The floor immediately downstairs was rented out to tenants, and when they moved out, bedrooms for the two older kids were framed and painted down there. Then George was born and a third bedroom was added.
The style of the Heltzer furniture sets the overall tone for the living space: Room dividers and stair rails are made from woven strips of mahogany that are used in the furniture line. The bathroom is tiled with hand cut pieces of aqua slate left over from the renovation of the Chicago showroom. The prototypes for the teak hooks hang on the bathroom wall. The dining table and chairs are signature Heltzer pieces in steel, glass, and wood. One of the latest products, a glass birdbath on a concrete pedestal, is out in the garden.
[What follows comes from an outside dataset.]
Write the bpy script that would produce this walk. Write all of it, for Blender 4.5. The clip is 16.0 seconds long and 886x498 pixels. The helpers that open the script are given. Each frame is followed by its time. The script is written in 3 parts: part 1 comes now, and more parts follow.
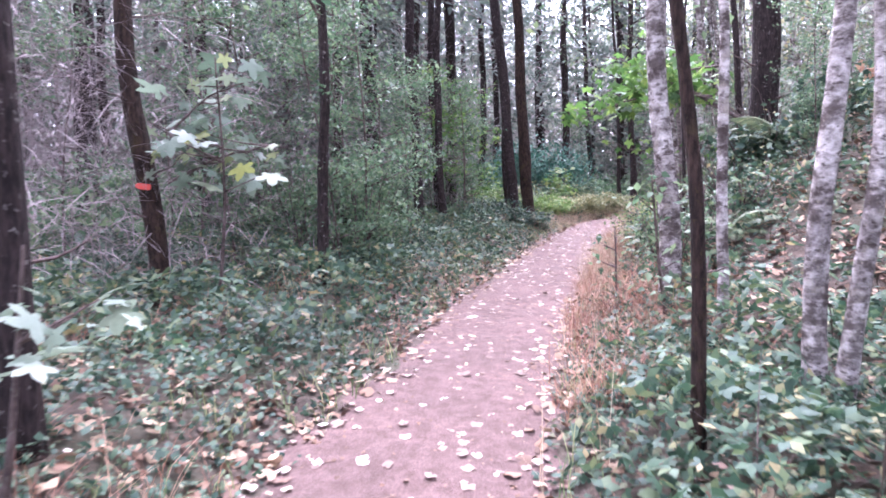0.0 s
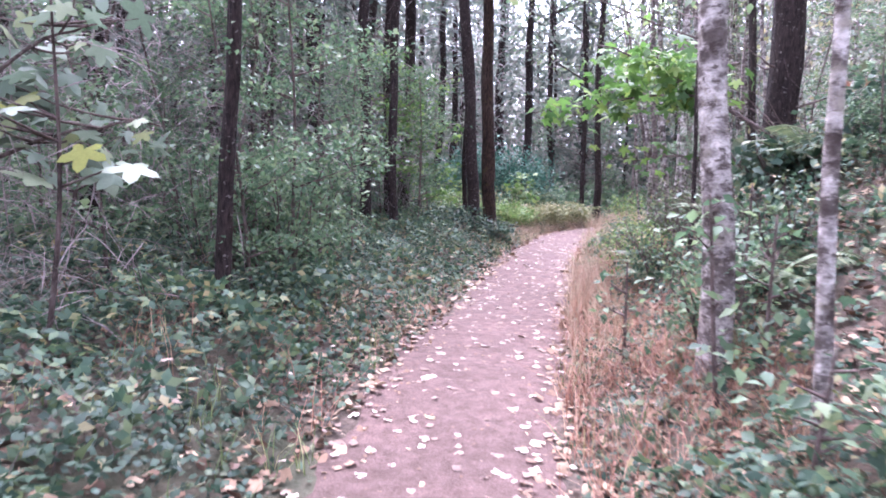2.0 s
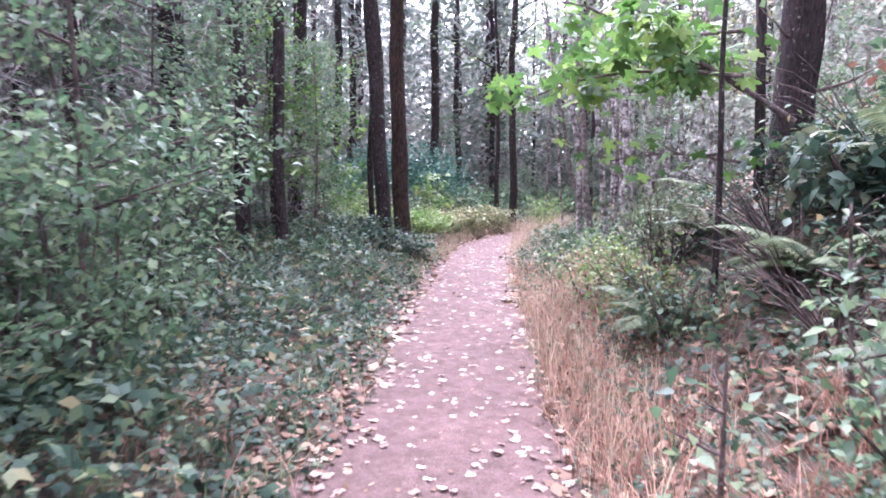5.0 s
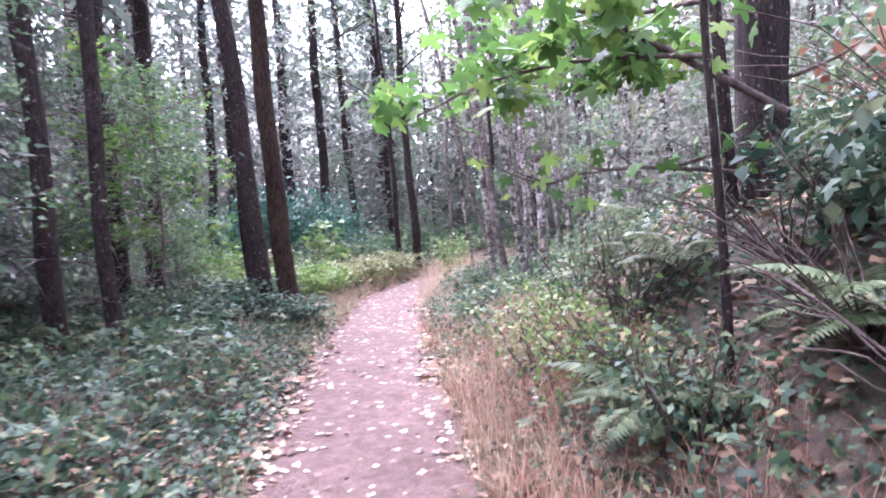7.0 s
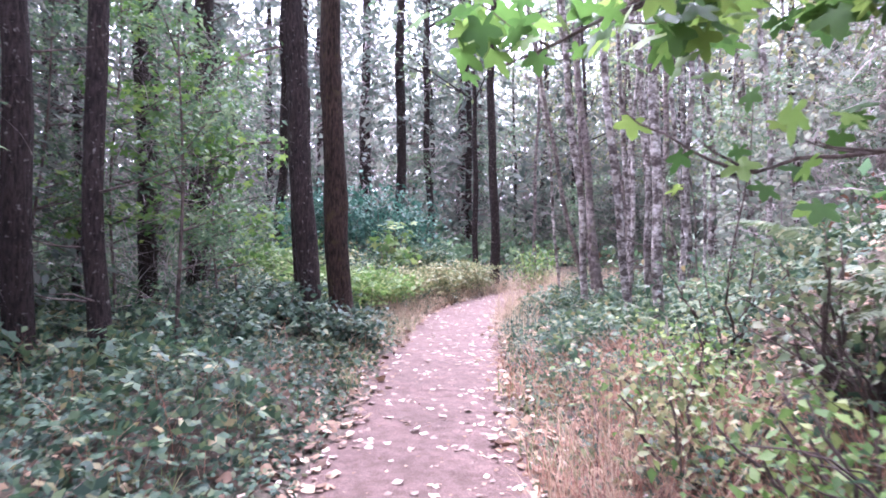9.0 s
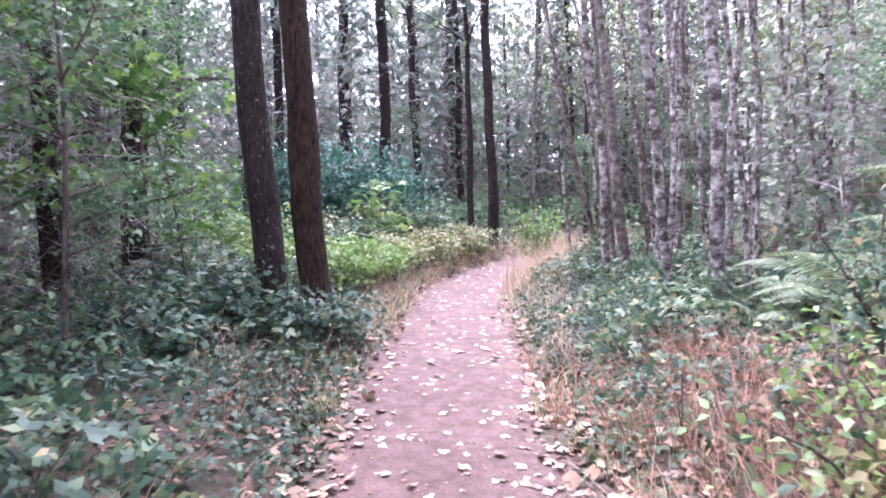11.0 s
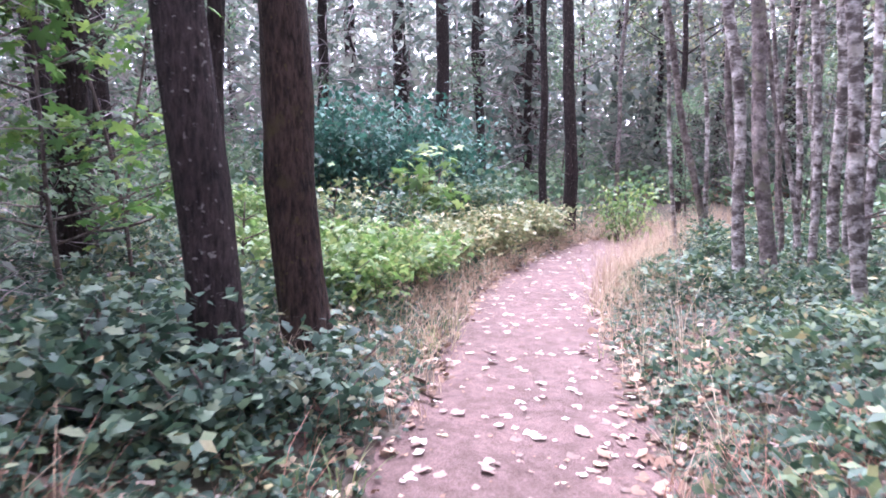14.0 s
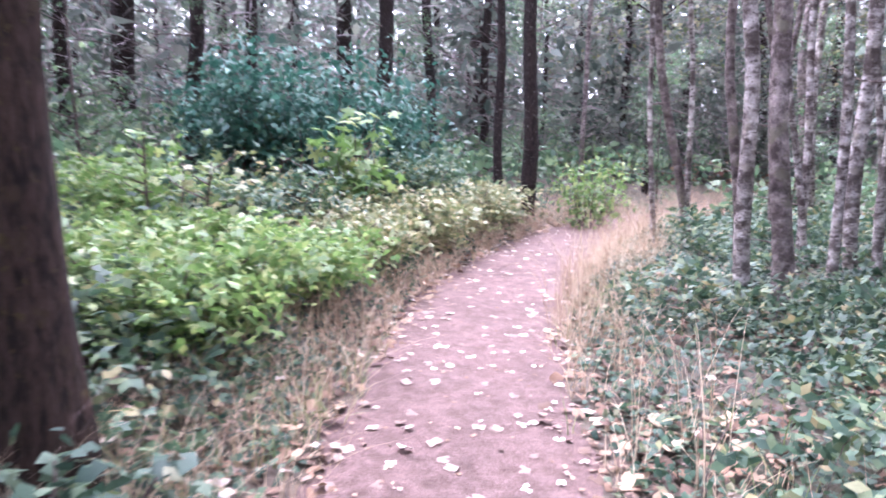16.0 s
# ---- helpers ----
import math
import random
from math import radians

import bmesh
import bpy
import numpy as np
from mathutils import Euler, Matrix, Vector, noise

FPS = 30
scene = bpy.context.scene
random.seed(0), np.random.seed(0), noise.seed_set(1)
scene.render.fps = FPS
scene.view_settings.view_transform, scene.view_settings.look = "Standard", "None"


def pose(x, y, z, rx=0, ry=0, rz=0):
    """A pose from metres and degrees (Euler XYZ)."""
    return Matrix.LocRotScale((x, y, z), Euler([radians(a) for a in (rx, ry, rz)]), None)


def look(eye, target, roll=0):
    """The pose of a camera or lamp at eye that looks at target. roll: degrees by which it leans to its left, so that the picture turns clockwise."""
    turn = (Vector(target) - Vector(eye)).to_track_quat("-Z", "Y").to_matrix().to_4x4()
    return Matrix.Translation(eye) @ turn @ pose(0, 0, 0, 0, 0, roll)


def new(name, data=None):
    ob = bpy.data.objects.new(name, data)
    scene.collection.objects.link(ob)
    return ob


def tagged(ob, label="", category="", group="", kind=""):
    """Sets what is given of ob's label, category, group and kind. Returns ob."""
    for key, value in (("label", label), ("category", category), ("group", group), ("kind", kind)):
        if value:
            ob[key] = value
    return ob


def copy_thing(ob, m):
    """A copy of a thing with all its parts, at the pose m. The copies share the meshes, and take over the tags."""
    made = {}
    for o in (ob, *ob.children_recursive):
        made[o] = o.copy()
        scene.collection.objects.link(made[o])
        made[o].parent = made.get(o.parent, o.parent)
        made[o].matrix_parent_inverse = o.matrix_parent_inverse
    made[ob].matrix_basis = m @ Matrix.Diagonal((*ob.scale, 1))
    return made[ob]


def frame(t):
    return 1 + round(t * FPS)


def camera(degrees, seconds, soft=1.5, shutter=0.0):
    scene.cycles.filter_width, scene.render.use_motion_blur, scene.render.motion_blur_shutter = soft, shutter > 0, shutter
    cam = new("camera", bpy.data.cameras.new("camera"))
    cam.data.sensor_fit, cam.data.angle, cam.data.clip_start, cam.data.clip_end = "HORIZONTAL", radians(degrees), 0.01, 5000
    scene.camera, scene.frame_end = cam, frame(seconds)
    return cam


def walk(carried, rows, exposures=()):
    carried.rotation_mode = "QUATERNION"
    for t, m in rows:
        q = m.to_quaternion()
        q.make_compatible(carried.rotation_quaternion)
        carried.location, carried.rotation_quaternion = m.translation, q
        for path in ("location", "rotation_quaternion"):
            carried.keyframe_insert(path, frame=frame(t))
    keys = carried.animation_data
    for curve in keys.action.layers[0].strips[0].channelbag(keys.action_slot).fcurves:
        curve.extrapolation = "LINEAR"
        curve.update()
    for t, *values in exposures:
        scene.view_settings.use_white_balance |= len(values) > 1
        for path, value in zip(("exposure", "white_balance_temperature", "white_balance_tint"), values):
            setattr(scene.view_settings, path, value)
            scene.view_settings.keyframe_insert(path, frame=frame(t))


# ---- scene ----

Downstairs, the small, brightly painted children’s rooms surround a communal playroom that is outfitted in pure Heltzer. Stainless-steel panels were custom designed for the children so they could hang up their art projects with magnets. They have their own "work" area, where small chairs surround stainless-steel tables mounted on wheels. Michael also made a series of wooden hutches for their toys and art supplies.
On a summer afternoon, the youngest, George, can be found sprawled, bottle in mouth, on a beanbag chair in front of a Sesame Street video while his older brother and sister are at day camp. Unofficially, the play area extends into the office immediately next door, where Rose often hides under the desk of the marketing manager.